_EXERCISE DIRECTIONS_.
Give the listing again character for character, but drop the images.

_COLLECTED DATA_.

● ● ● ●

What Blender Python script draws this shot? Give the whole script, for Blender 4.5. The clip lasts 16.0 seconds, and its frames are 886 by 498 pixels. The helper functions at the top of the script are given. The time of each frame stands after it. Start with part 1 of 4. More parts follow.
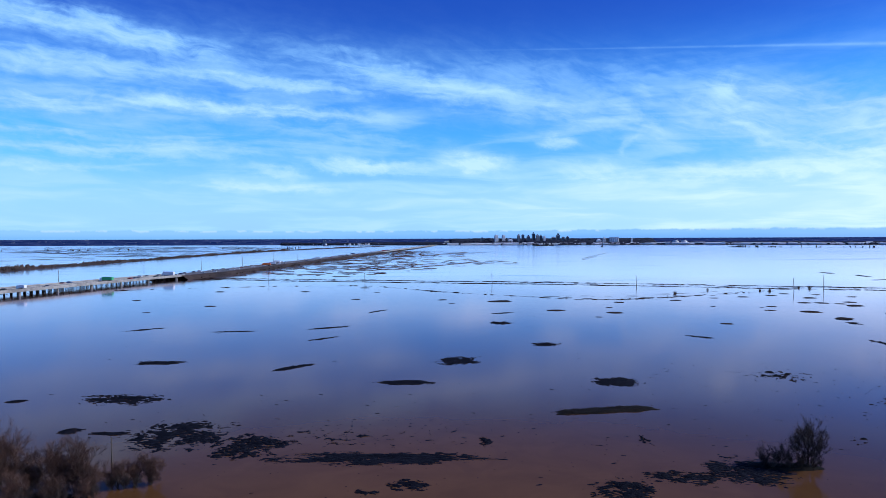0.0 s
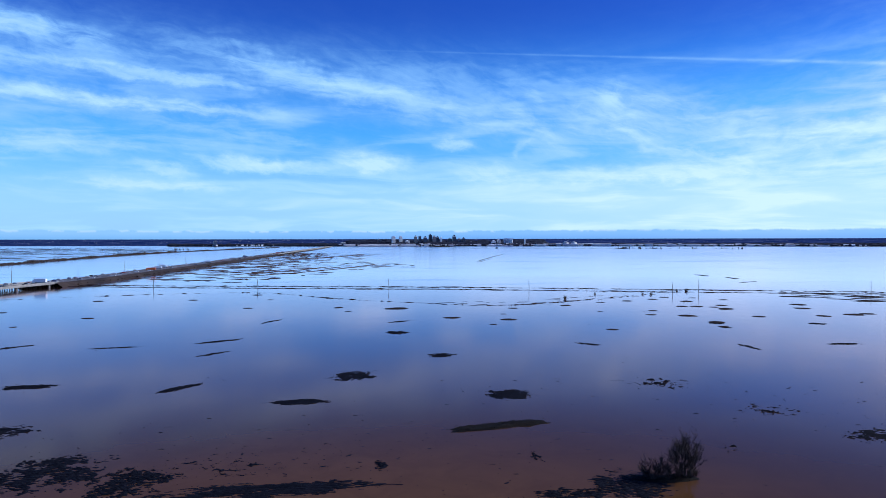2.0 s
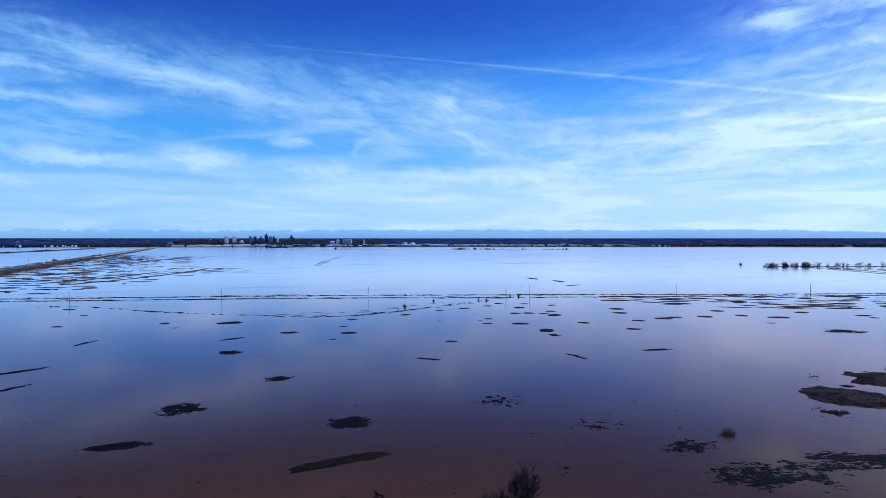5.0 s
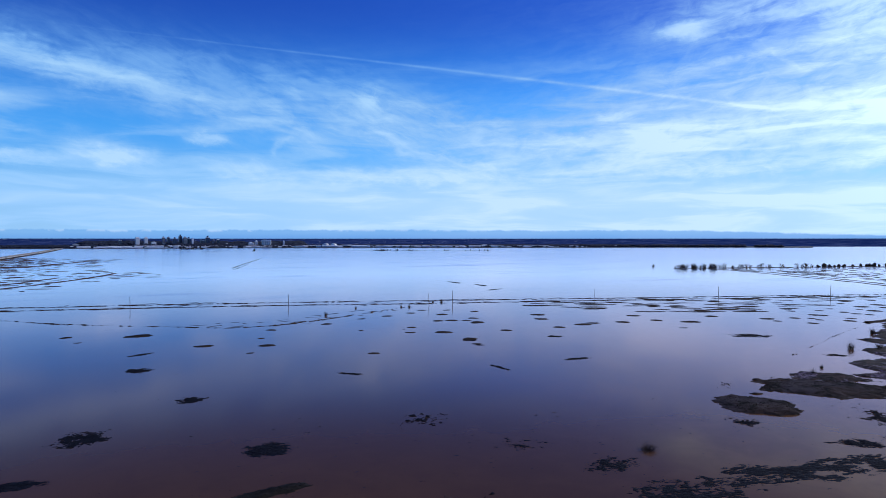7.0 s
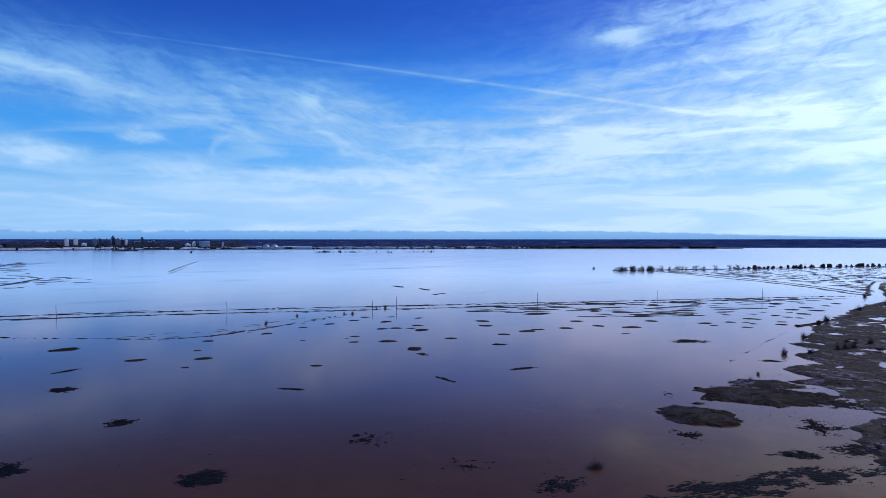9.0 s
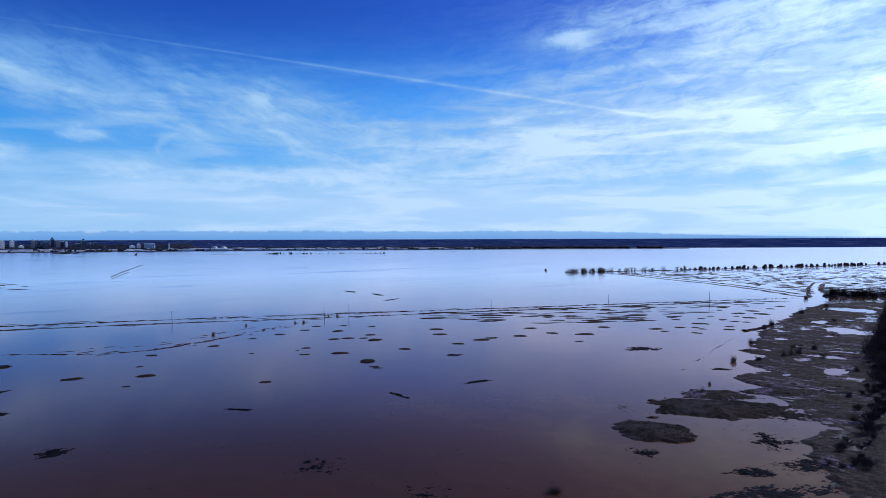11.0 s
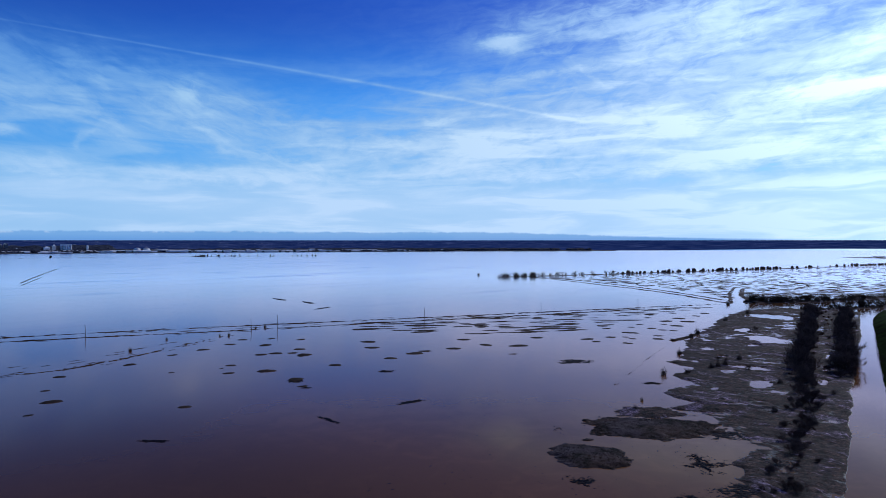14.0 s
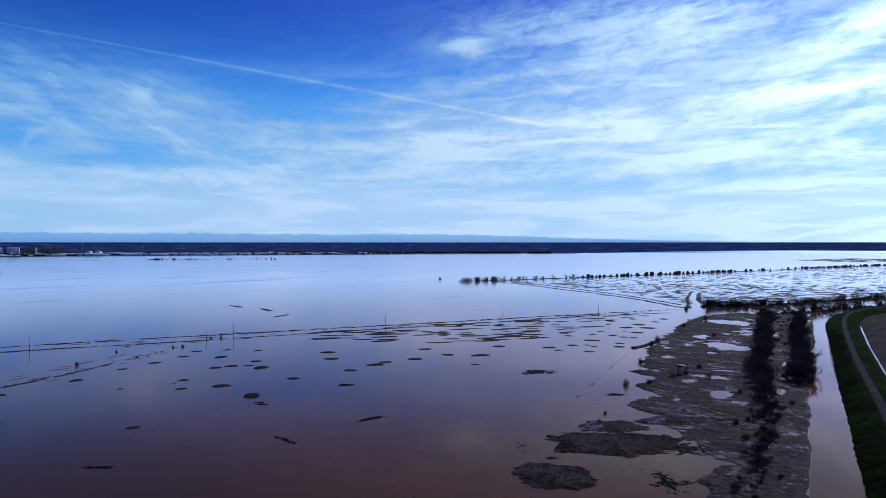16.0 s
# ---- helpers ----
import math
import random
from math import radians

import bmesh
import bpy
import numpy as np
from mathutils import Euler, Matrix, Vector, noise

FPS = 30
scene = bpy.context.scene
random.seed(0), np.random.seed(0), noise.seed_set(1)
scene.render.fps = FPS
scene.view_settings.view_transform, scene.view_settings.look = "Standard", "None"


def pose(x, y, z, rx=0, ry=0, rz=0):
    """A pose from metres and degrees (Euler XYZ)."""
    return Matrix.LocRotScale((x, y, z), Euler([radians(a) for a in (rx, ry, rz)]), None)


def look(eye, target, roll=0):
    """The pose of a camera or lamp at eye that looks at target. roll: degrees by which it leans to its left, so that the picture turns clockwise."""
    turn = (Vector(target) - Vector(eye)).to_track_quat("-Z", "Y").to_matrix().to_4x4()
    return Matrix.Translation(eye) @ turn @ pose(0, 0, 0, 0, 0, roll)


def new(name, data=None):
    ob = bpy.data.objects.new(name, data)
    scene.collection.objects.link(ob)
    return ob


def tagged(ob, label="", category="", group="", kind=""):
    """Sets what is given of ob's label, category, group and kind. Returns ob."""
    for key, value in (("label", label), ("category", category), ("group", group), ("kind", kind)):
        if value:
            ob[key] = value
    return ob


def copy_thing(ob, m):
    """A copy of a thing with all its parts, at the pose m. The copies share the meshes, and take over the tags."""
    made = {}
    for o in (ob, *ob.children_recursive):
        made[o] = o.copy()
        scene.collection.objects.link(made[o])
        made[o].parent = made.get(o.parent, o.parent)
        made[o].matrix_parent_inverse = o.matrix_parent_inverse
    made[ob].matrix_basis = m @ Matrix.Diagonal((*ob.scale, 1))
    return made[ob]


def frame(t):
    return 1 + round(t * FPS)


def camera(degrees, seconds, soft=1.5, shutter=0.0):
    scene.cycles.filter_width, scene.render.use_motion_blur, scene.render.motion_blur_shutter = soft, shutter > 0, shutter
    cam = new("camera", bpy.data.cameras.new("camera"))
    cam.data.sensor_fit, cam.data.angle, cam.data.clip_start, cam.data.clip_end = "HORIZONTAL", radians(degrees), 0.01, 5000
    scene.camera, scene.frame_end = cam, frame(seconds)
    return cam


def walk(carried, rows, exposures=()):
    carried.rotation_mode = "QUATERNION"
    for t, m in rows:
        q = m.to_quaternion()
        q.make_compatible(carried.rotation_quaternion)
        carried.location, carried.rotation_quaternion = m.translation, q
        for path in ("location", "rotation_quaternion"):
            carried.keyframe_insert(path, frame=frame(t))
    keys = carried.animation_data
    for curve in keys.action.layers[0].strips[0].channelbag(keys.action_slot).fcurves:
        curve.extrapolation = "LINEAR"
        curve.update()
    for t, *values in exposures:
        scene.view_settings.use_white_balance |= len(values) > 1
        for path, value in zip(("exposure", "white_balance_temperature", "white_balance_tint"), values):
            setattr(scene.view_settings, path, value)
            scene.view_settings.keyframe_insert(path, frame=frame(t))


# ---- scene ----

● ● ● ●

_SOLUTION FOR THIS EXERCISE_.
What Blender Python script draws this shot? Give the whole script, for Blender 4.5. The clip lasts 16.0 seconds, and its frames are 886 by 498 pixels. The helper functions at the top of the script are given. The time of each frame stands after it. Start with part 1 of 4. More parts follow.
0.0 s
2.0 s
5.0 s
7.0 s
9.0 s
11.0 s
14.0 s
16.0 s
# ---- helpers ----
import math
import random
from math import radians

import bmesh
import bpy
import numpy as np
from mathutils import Euler, Matrix, Vector, noise

FPS = 30
scene = bpy.context.scene
random.seed(0), np.random.seed(0), noise.seed_set(1)
scene.render.fps = FPS
scene.view_settings.view_transform, scene.view_settings.look = "Standard", "None"


def pose(x, y, z, rx=0, ry=0, rz=0):
    """A pose from metres and degrees (Euler XYZ)."""
    return Matrix.LocRotScale((x, y, z), Euler([radians(a) for a in (rx, ry, rz)]), None)


def look(eye, target, roll=0):
    """The pose of a camera or lamp at eye that looks at target. roll: degrees by which it leans to its left, so that the picture turns clockwise."""
    turn = (Vector(target) - Vector(eye)).to_track_quat("-Z", "Y").to_matrix().to_4x4()
    return Matrix.Translation(eye) @ turn @ pose(0, 0, 0, 0, 0, roll)


def new(name, data=None):
    ob = bpy.data.objects.new(name, data)
    scene.collection.objects.link(ob)
    return ob


def tagged(ob, label="", category="", group="", kind=""):
    """Sets what is given of ob's label, category, group and kind. Returns ob."""
    for key, value in (("label", label), ("category", category), ("group", group), ("kind", kind)):
        if value:
            ob[key] = value
    return ob


def copy_thing(ob, m):
    """A copy of a thing with all its parts, at the pose m. The copies share the meshes, and take over the tags."""
    made = {}
    for o in (ob, *ob.children_recursive):
        made[o] = o.copy()
        scene.collection.objects.link(made[o])
        made[o].parent = made.get(o.parent, o.parent)
        made[o].matrix_parent_inverse = o.matrix_parent_inverse
    made[ob].matrix_basis = m @ Matrix.Diagonal((*ob.scale, 1))
    return made[ob]


def frame(t):
    return 1 + round(t * FPS)


def camera(degrees, seconds, soft=1.5, shutter=0.0):
    scene.cycles.filter_width, scene.render.use_motion_blur, scene.render.motion_blur_shutter = soft, shutter > 0, shutter
    cam = new("camera", bpy.data.cameras.new("camera"))
    cam.data.sensor_fit, cam.data.angle, cam.data.clip_start, cam.data.clip_end = "HORIZONTAL", radians(degrees), 0.01, 5000
    scene.camera, scene.frame_end = cam, frame(seconds)
    return cam


def walk(carried, rows, exposures=()):
    carried.rotation_mode = "QUATERNION"
    for t, m in rows:
        q = m.to_quaternion()
        q.make_compatible(carried.rotation_quaternion)
        carried.location, carried.rotation_quaternion = m.translation, q
        for path in ("location", "rotation_quaternion"):
            carried.keyframe_insert(path, frame=frame(t))
    keys = carried.animation_data
    for curve in keys.action.layers[0].strips[0].channelbag(keys.action_slot).fcurves:
        curve.extrapolation = "LINEAR"
        curve.update()
    for t, *values in exposures:
        scene.view_settings.use_white_balance |= len(values) > 1
        for path, value in zip(("exposure", "white_balance_temperature", "white_balance_tint"), values):
            setattr(scene.view_settings, path, value)
            scene.view_settings.keyframe_insert(path, frame=frame(t))


# ---- scene ----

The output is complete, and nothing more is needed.